Wednesday, June 30, 2010
How to Be Perfectly Miserable
It's not all fun and games around here. In fact, it's not any fun and games around here. Let's get down to business; I'm kind of an expert, and I have a lot of ground to cover.
1. Develop your sense of entitlement.
Constantly reflect on the things society, God, family, and friends owe you. If you're on the fence about any particular thing, count it. You don't have to be right; you just have to be sure. Start your day with a few minutes meditation on all the things others need to do for you. End your day by reflecting on all the ways those in your life have disappointed you and failed your expectations.
2. Never forgive nor forget.
Now that others are constantly disappointing you, hold grudges like playing cards--fan them out wide so you can always see them and keep them close to your heart. Why should you stop being bothered by something today just because it happened in the past? Every offense against you can be carried like an arrow in the quiver, and you may need the ammunition later on when someone asks you for a favor, addresses one of your flaws, or tries to redeem himself. Be vigilant; people have a nasty habit of trying to improve themselves despite being horrible.
Don't be suckered into believing others can change or that you might be wrong about them--if you let up for one moment, they may escape out from under your thumb. Take offense where none was intended. Feed your paranoia.
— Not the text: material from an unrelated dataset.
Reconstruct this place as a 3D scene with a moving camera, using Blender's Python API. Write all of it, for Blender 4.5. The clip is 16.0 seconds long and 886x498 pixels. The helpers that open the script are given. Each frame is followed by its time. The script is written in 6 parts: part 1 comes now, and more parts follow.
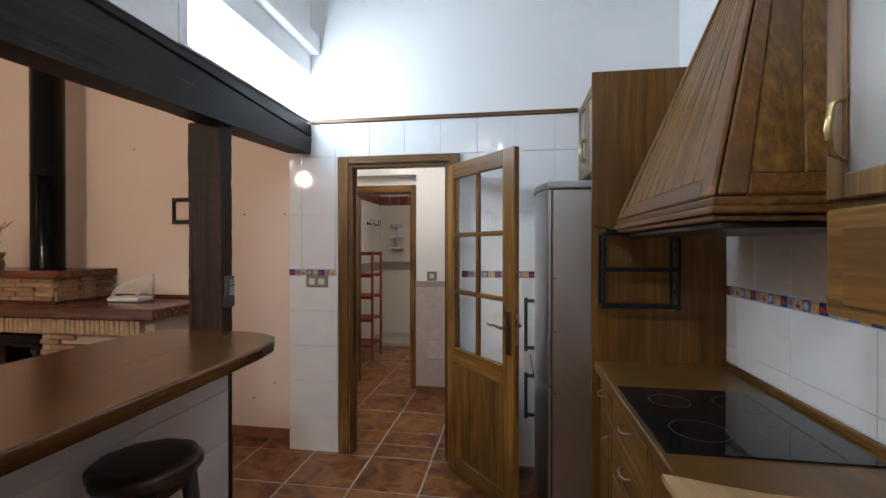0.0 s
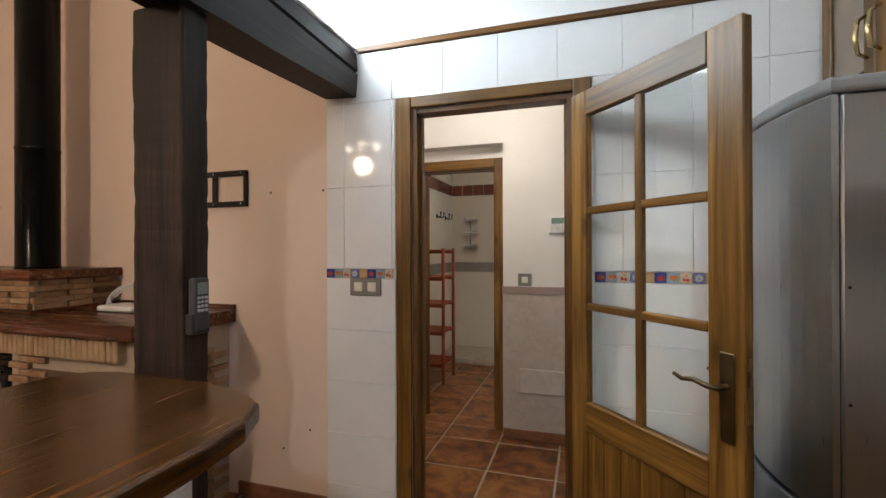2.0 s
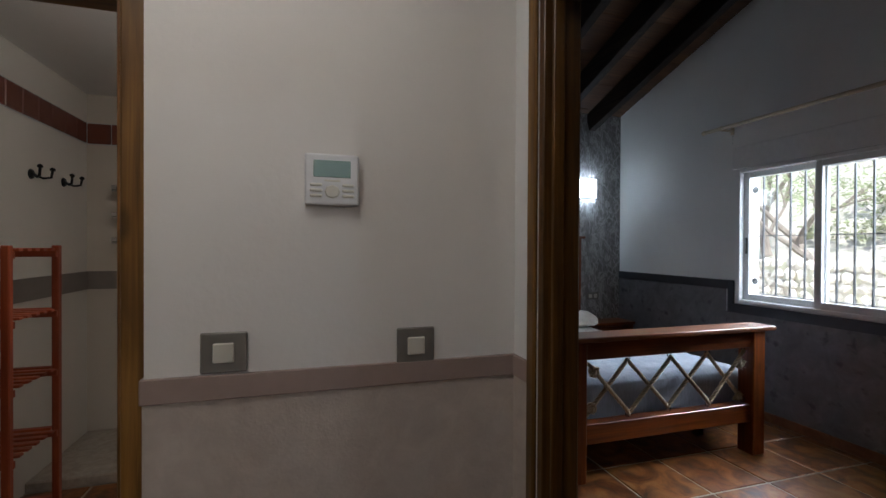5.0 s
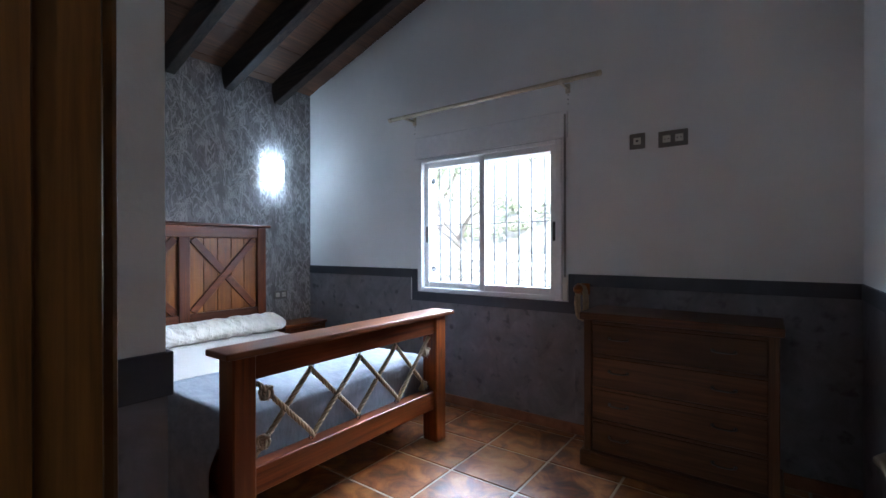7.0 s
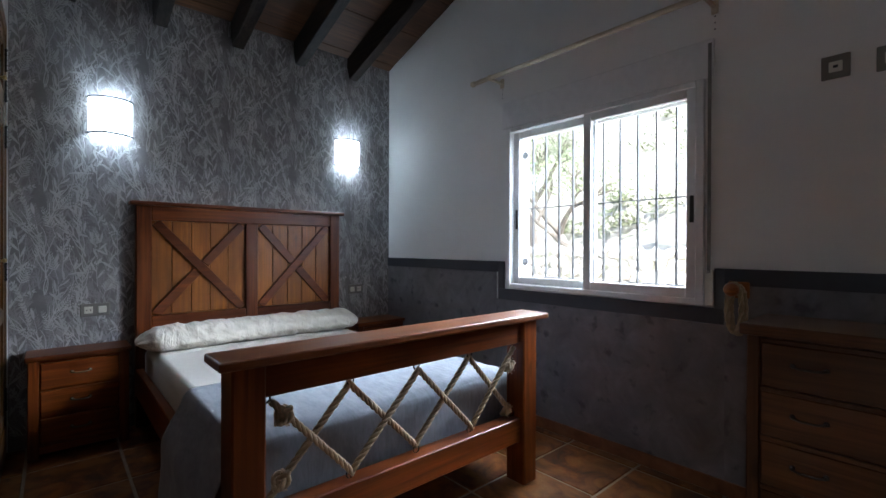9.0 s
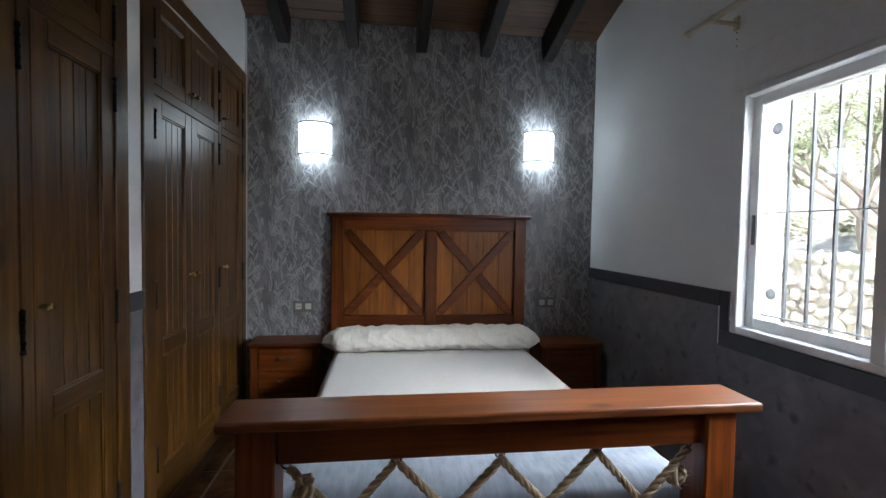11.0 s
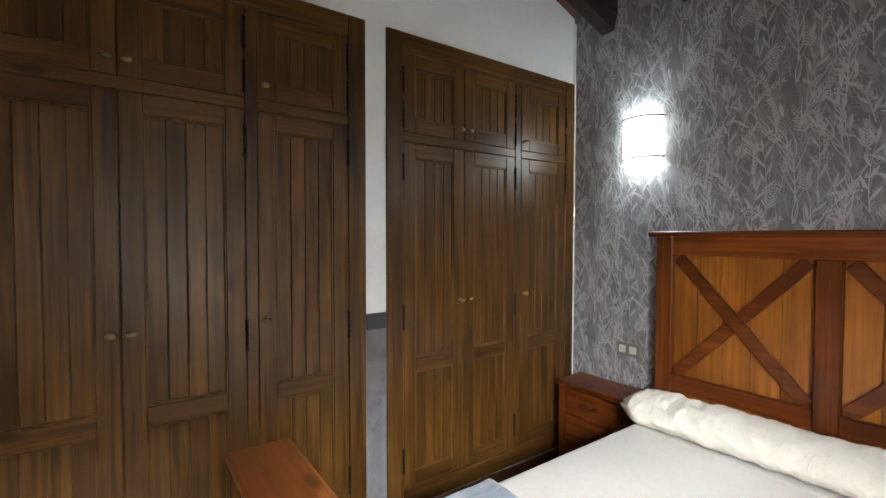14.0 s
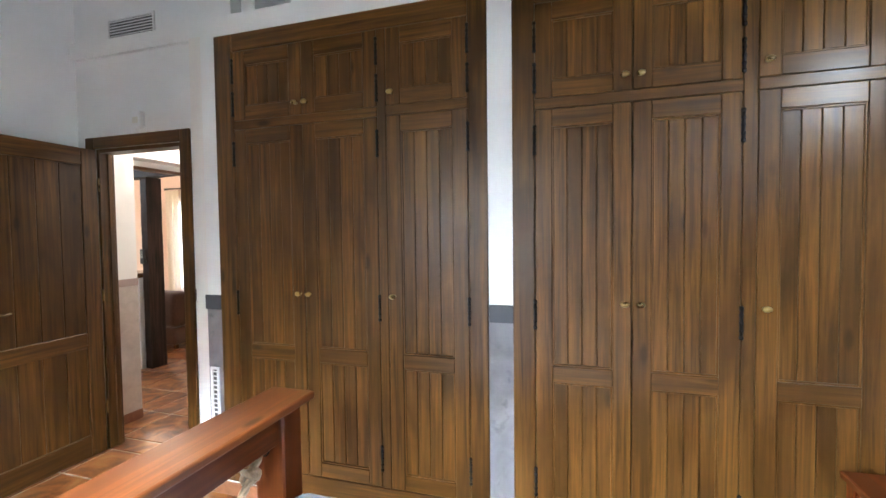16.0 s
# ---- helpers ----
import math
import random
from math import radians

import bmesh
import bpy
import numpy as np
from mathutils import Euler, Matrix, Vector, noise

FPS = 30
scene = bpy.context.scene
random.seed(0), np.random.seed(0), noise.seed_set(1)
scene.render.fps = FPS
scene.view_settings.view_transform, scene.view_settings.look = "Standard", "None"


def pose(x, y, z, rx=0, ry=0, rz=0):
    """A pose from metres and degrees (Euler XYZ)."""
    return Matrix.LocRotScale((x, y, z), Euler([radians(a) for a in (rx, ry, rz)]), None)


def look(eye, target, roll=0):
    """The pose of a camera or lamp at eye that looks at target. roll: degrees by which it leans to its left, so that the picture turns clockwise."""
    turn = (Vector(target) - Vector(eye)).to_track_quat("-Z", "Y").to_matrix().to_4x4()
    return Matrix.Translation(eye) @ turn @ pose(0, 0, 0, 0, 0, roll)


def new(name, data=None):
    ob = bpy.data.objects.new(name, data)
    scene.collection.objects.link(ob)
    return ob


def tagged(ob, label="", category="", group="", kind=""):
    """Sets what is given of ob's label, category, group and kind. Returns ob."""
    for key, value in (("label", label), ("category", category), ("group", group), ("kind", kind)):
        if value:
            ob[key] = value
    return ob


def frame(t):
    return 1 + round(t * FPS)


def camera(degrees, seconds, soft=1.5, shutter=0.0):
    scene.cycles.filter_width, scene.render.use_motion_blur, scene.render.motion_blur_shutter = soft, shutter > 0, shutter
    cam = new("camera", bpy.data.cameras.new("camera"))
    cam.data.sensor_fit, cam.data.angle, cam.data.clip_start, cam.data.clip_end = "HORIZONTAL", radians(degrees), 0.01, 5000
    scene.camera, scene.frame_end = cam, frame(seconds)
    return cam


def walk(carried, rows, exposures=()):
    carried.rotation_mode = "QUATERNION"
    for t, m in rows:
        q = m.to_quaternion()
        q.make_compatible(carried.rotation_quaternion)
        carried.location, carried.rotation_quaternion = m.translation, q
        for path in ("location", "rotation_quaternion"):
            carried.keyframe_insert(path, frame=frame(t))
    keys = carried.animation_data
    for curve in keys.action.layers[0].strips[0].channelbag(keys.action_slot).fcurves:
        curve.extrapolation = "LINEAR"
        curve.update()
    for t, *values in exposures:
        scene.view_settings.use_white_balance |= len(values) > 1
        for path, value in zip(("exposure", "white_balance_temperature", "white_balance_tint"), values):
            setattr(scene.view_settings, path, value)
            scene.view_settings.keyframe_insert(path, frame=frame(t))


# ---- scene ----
cam = camera(89.6, 16.0)
PATH = [
    (0, (0.026, 0.2, 1.465), (-0.286, 2.176, 1.455), -0.0),
    (0.5, (-0.058, 0.328, 1.43), (-0.628, 2.245, 1.424), -0.1),
    (1, (-0.179, 0.588, 1.419), (-0.808, 2.486, 1.414), -0.1),
    (1.5, (-0.269, 0.884, 1.397), (-0.897, 2.783, 1.39), -0.2),
    (2, (-0.362, 1.282, 1.393), (-0.965, 3.189, 1.397), -0.2),
    (2.5, (-0.504, 1.696, 1.398), (-0.983, 3.638, 1.402), -0.4),
    (3, (-0.629, 2.092, 1.406), (-0.919, 4.071, 1.404), -0.2),
    (3.2, (-0.672, 2.263, 1.419), (-0.876, 4.253, 1.41), -0.1),
    (5.3, (-0.548, 3.603, 1.416), (0.276, 5.426, 1.398), 0.3),
    (5.5, (-0.506, 3.687, 1.412), (0.509, 5.409, 1.396), 0.3),
    (6, (-0.405, 3.83, 1.37), (1.021, 5.232, 1.369), 0.3),
    (6.5, (-0.219, 3.888, 1.349), (1.378, 5.092, 1.345), -0.0),
    (7, (-0.095, 3.941, 1.313), (1.521, 5.12, 1.307), -0.1),
    (7.5, (0.032, 3.987, 1.27), (1.644, 5.169, 1.264), -0.1),
    (8, (0.177, 4.067, 1.243), (1.787, 5.254, 1.243), 0.1),
    (8.5, (0.296, 4.188, 1.233), (1.809, 5.496, 1.228), 0.1),
    (9, (0.477, 4.298, 1.224), (1.795, 5.802, 1.218), 0.2),
    (9.5, (0.662, 4.381, 1.216), (1.701, 6.09, 1.205), 0.5),
    (9.7, (0.719, 4.408, 1.228), (1.643, 6.181, 1.201), 0.3),
    (11.8, (1.643, 4.563, 1.449), (1.461, 6.553, 1.384), 0.9),
    (12, (1.716, 4.596, 1.437), (1.402, 6.571, 1.392), 0.6),
    (12.5, (1.887, 4.688, 1.473), (1.237, 6.578, 1.418), 0.5),
    (13, (2.036, 4.863, 1.462), (1.002, 6.574, 1.406), 0.4),
    (13.5, (2.093, 5.172, 1.49), (0.738, 6.642, 1.439), 0.2),
    (14, (2.239, 5.483, 1.505), (0.612, 6.644, 1.446), 0.1),
    (14.5, (2.331, 5.815, 1.507), (0.506, 6.631, 1.447), -0.1),
    (15, (2.311, 6.17, 1.485), (0.358, 6.595, 1.415), -0.1),
    (15.5, (2.312, 6.532, 1.464), (0.314, 6.515, 1.391), -0.4),
    (16, (2.262, 6.827, 1.456), (0.351, 6.241, 1.383), -0.7),
]
EXPOSURE = [
    (0.0, 2.8, 5700, 10), (0.5, 2.9, 5900, 10), (1.0, 2.95, 6100, 10), (2.0, 2.85, 6200, 10), (3.2, 2.65, 6300, 10),
    (5.3, 1.7, 5600, 10), (6.0, 2.15, 5350, 10), (6.5, 2.82, 5150, 10), (7.5, 2.82, 5250, 10), (9.0, 2.3, 5650, 10),
    (9.7, 1.95, 5900, 10), (11.8, 2.4, 6000, 10), (13.0, 3.0, 6300, 10), (14.0, 3.1, 6500, 10), (14.5, 3.25, 6500, 10), (16.0, 4.2, 5800, 10)]
walk(cam, [(t, look(eye, target, roll)) for t, eye, target, roll in PATH], EXPOSURE)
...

And never miss a chance to make assumptions that reflect poorly on the intentions of others.
3. Compare Yourself to Others.
Match your best qualities to the worst qualities of others. This will reassure you that you are better than everyone else, thus strengthening your sense of entitlement and justifying your grudges. If you come up against someone who manages to outshine you, reverse your strategy and compare your worst attributes to their best attributes. This will make you feel terribly bad about yourself, and that will make hating them easier, which will also keep the fires of entitlement and resentment burning.
4. But Do Not Think of Others.
Here is where it can get complicated. While you are encouraged to think about grudges and traits, don't get caught up thinking about the people behind the disgruntlements and attributes. Thinking of others can lead to losing your sense of entitlement. Being perfectly miserable is a balancing act and there are a lot of ways to find yourself accidentally happy--don't lean so far toward other people that you can no longer stay self-centered.
Accidental moments of happiness will occur most frequently when you are focused on family, friends, or neighbors. If you ever find yourself losing your balance, return to center by asking, "What's in this for me?"
5. Isolate Yourself.
If you fill your house with stuff and things, you will have no need for people. Spend as much time as possible alone watching TV, surfing the internet, playing video games, or reading celebrity gossip magazines. When a human calls you, let them go to voice mail.
If those around you relentlessly try to break your isolation, then use impersonal means of communication to placate them---catch up with friends on a social networking site instead of in real life, or reply via text message. When you must interact with others, do it in the most dehumanizing way possible---see if you can strip people of facial expressions, body language, tone, and other cues that might make them relatable. Once you allow an individual to become a human, you run the risk of identifying and even (shudder) sympathizing with her. This will make steps 1-4 much more difficult. If you find yourself getting caught up in humanizing others, try using people as objects. Philandering can be helpful here. Have a relationship with a man because of his income, or be intimate with a woman strictly because of her body. Stereotypes can only help. Staying shallow avoids entanglement.
6. Avoid Dealing with Problems.
This is the sister principle to personal isolation. Dealing with problems can lead to forgiveness, improvement, relief, and other positive feelings. Never respond to a voice message unless you have to. If you get something in the mail that needs your attention or might inconvenience you, throw it away--you won't have to deal with it once it's in the garbage. Ignore bills, duck responsibility, don't clean up after yourself, etc. If it sounds, smells, or looks like work, hide from it. If you cannot hide, start by doing the least you can.
If someone does something you do not like, don't address the problem. Let it fester. If that person insists on talking, make him disposable---block him from your phone, filter his emails, pretend your not at home when he stops by, etc. Eat the orange and throw out the peel--once you've gotten all you want from another, the moment a relationship becomes difficult instead of fun, toss it out of your life.
7. Lose Your Freedom.
The ability to choose and to act for yourself can be dangerous, because you never know when it might lead to a feeling of accomplishment. Be creative. We all know people who are slaves to debt, drugs, and alcohol. These are good places to start, but there are so many other ways to bind yourself in chains.
Make it a point to avoid education and hold to ignorance. Assume your political party is always right, and let it make up your mind for you lest you should be open to new ideas. Try being overweight and out of shape. A pornography or sex addiction can be particularly helpful, because it limits autonomy and dehumanizes others. Don't keep a regular sleeping schedule so you can be tired all the time. Not only will this help to prevent you from leaving the house, helping others, or doing work, but you typically make your worst decisions when you're tired, and a miserable life is built one bad decision at a time.
Perfection in any area isn't easy to achieve, but you may only be seven steps away from being perfectly miserable. And then won't life be great?